The most distinctive of the three. Houses the SVUSD Performing Arts Magnet — a competitive-admissions program drawing students from across the city for theater, dance, music, and visual arts. Consistently ranked among the higher-performing public high schools in Ventura County. Feeds primarily from Big Sky, the eastern tracts, and Santa Susana Knolls, plus magnet admissions from anywhere in the district.

Middle schools

  • Hillside Middle School — central, feeds primarily into Simi Valley HS
  • Sequoia Middle School — south-central, feeds Simi Valley HS and Royal HS
  • Sinaloa Middle School — west and Wood Ranch, feeds Royal HS
  • Valley View Middle School — east, feeds Santa Susana HS

All four middle schools are reasonable. Sinaloa and Valley View tend to score slightly higher on the standardized metrics, mostly reflecting their feeder elementary patterns and demographic.

Elementary schools — the tier that matters most

SVUSD has 17 elementary schools. The differences in performance between top-quartile and bottom-quartile elementaries are meaningful. The strongest performers consistently:

  • Wood Ranch Elementary — top-quartile statewide. Wood Ranch addresses.
  • Madera Elementary — top-quartile. Central Madera neighborhood.
  • Knolls Elementary — top-quartile. Santa Susana Knolls and surrounding area.
  • Big Springs Elementary — strong, central-east.
  • Justin Elementary — strong, west-central.
  • Township Elementary — solid mid-tier, central.
  • Mountain View Elementary — strong, eastern Big Sky area.

The mid-tier elementaries (White Oak, Vista, Atherwood, Crestview, Hollow Hills, Berylwood, Garden Grove, Park View, Sycamore, Arroyo) range from "solid average" to "above average." None are genuinely weak; the gap from top to bottom in SVUSD is narrower than in many larger districts.

School zoning — how to verify before buying

SVUSD attendance boundaries are public. The district website maintains a school locator tool — enter the property address and it returns the exact assigned elementary, middle, and high school. Verify this before going under contract on any home where school assignment matters.

Caveats worth knowing:

  • Boundary changes happen, typically tied to enrollment shifts or new construction. Check the district website for any pending boundary review.
  • Inter-district transfers and intra-district transfers are sometimes possible but are not guaranteed and not a reliable basis for a multi-million-dollar buying decision.
  • The performing arts magnet at Santa Susana HS uses competitive admission — geography doesn't help you in.

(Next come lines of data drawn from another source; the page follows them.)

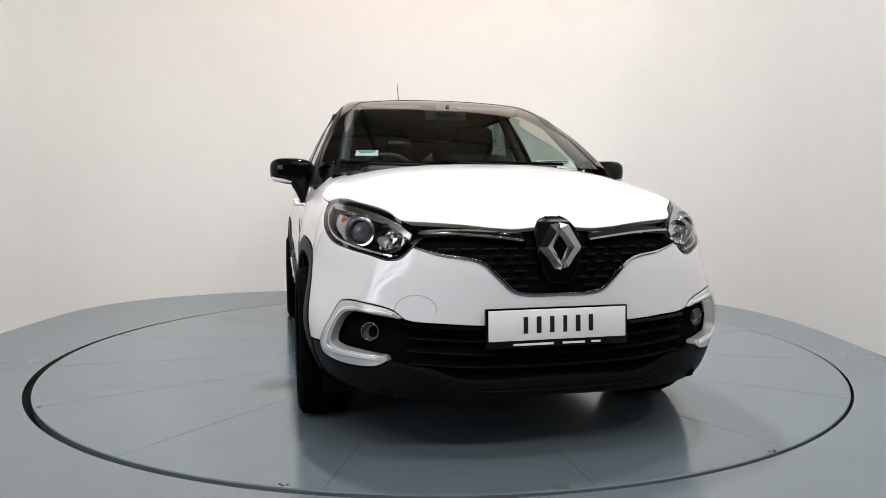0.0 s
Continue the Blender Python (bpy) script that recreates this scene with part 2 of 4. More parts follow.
def outline(x, y, z, front, rear, xcf, xcr, nf, nr):
    """Signed measure to a rounded plan outline at height z."""
    b = half_width(np.clip(x, xcr, xcf), z)
    fx = np.clip((x - xcf) / np.maximum(front - xcf, 0.05), 0, None)
    rx = np.clip((xcr - x) / np.maximum(xcr - rear, 0.05), 0, None)
    ay = np.abs(y) / b
    n = np.where(x > 0, nf, nr)
    return ((np.maximum(fx, rx) ** n + ay**n) ** (1 / n) - 1) * b


def skin_low(x, y, z):
    d1 = outline(x, y, z, curve(z, NOSE), curve(z, TAIL), XCF, XCR, N_FRONT + (N_HIGH - N_FRONT) * np.clip((z - 0.45) / 0.35, 0, 1), N_REAR + (N_LOW - N_REAR) * np.clip((1.0 - z) / 0.25, 0, 1))
    top = curve(x, BONNET) - CROWN * (np.abs(y) / 0.8) ** 2.6
    top = np.where(x < 0.9, np.maximum(top, 1.02), top)
    return smax(d1, (z - top) * 0.9, 0.10)


def skin_high(x, y, z):
    side = np.abs(y) - half_width(np.clip(x, -1.7, 1.0), z)
    bow = SCREEN_BOW * (np.abs(y) / 0.7) ** 2.4
    screen = (x - curve(z, SCREEN) + bow) * 0.45
    back = (curve(z, BACKLIGHT) + BACK_BOW * (np.abs(y) / 0.6) ** 2.6 - x) * 0.9
    roof = z - curve(x, ROOF) + ROOF_CROWN * (np.abs(y) / 0.55) ** 2.2
    return smax(smax(smax(smax(side, roof, 0.07), screen, 0.035), back, 0.05), (0.98 - z) * 0.7, 0.03)


def skin(x, y, z):
    a, b = skin_low(x, y, z), skin_high(x, y, z)
    return -smax(-a, -b, 0.02)


def settle(point, far, near, fn):
    """Bisects along a line from outside (far) to inside (near) for the skin."""
    lo, hi = np.array(far, float), np.array(near, float)
    lo, hi = lo + 0 * point(lo)[0], hi + 0 * point(hi)[0]
    for _ in range(28):
        mid = (lo + hi) / 2
        out = fn(*point(mid)) > 0
        lo, hi = np.where(out, mid, lo), np.where(out, hi, mid)
    return point((lo + hi) / 2)



def on_side(u, v, fn=skin):
    return settle(lambda s: (u + 0 * s, s, v + 0 * s), np.full_like(u, 1.2), np.zeros_like(u), fn)


def on_nose(u, v, fn=skin_low):
    a = np.radians(u)
    return settle(lambda s: (XCF + s * np.cos(a), s * np.sin(a), v + 0 * s), np.full_like(u, 1.5), np.zeros_like(u), fn)


def on_tail(u, v, fn=skin):
    a = np.radians(u)
    return settle(lambda s: (XCR - s * np.cos(a), s * np.sin(a), v + 0 * s), np.full_like(u, 1.5), np.zeros_like(u), fn)


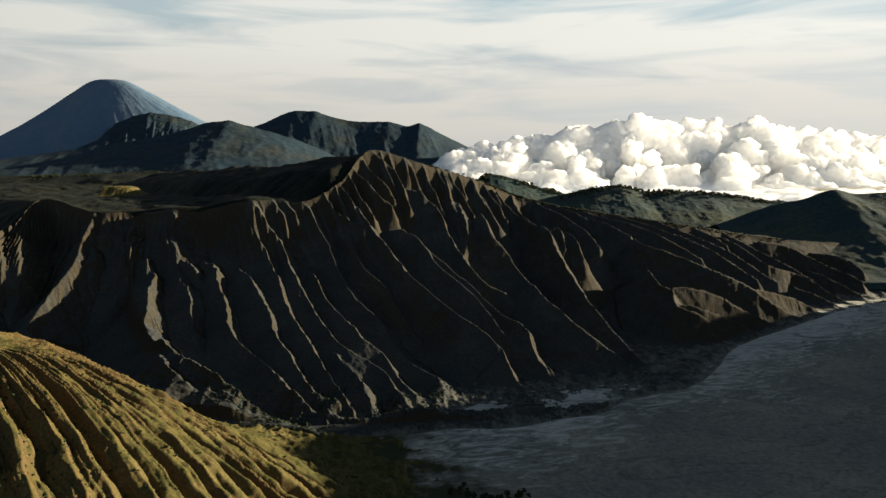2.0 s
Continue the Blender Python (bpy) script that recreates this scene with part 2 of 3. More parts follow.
def vnoise(x, y, seed=0):
    """Smooth noise between -1 and 1 on a unit lattice."""
    i, j = np.floor(x), np.floor(y)
    u, v = x - i, y - j
    u, v = u * u * u * (u * (u * 6 - 15) + 10), v * v * v * (v * (v * 6 - 15) + 10)
    a, b = hash2(i, j, seed), hash2(i + 1, j, seed)
    c, d = hash2(i, j + 1, seed), hash2(i + 1, j + 1, seed)
    return 2 * ((a * (1 - u) + b * u) * (1 - v) + (c * (1 - u) + d * u) * v) - 1


def fbm(x, y, size, octaves=5, seed=0, gain=0.5, ridged=False):
    total, amp, k = 0.0, 1.0, 1.0 / size
    for o in range(octaves):
        q = vnoise(x * k + 17.3 * o, y * k - 9.1 * o, seed + o)
        total = total + amp * ((1 - 2 * np.abs(q)) if ridged else q)
        amp, k = amp * gain, k * 2.03
    return total


def smooth(a, b, x):
    t = np.clip((x - a) / (b - a), 0, 1)
    return t * t * (3 - 2 * t)


def along(knots, values, s):
    """A smooth curve (Catmull-Rom) through values at rising knots."""
    values = np.asarray(values, float)
    knots = np.asarray(knots, float)
    tang = np.gradient(values, knots, axis=0)
    i = np.clip(np.searchsorted(knots, s, side="right") - 1, 0, len(knots) - 2)
    h = knots[i + 1] - knots[i]
    u = (s - knots[i]) / h
    if values.ndim > 1:
        h, u = h[:, None], u[:, None]
    return ((2 * u**3 - 3 * u**2 + 1) * values[i] + (u**3 - 2 * u**2 + u) * h * tang[i]
            + (-2 * u**3 + 3 * u**2) * values[i + 1] + (u**3 - u**2) * h * tang[i + 1])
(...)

Private and parochial options

  • Grace Brethren Schools (Simi Valley campus) — K-12 Christian college-prep school
  • Stone Canyon School — K-8, classical Christian education
  • Vivian Banks Charter School (San Fernando Valley but draws Simi families)
  • St. Peter Claver Catholic School — K-8 parochial

For most Simi Valley families, the public schools are the default — they're strong enough that the financial case for private is harder to make than in many California cities.

How to pick a school zone before picking a house

  1. Identify your top three schools across elementary, middle, and high. The high school assignment is least flexible across long timelines.
  2. Use the SVUSD school locator to map which neighborhoods feed those schools.
  3. Filter your home search to those neighborhoods. If your top elementary is Wood Ranch, you're looking at Wood Ranch addresses. If it's Madera, you're looking at central Madera tracts.
  4. Tour the school during a regular school day if possible. Drive by at dismissal. Talk to parents at pickup. The brochure tour is information; the dismissal-time vibe is reality.
  5. Verify the assignment in writing with the district before going under contract. Boundary changes are rare but not impossible.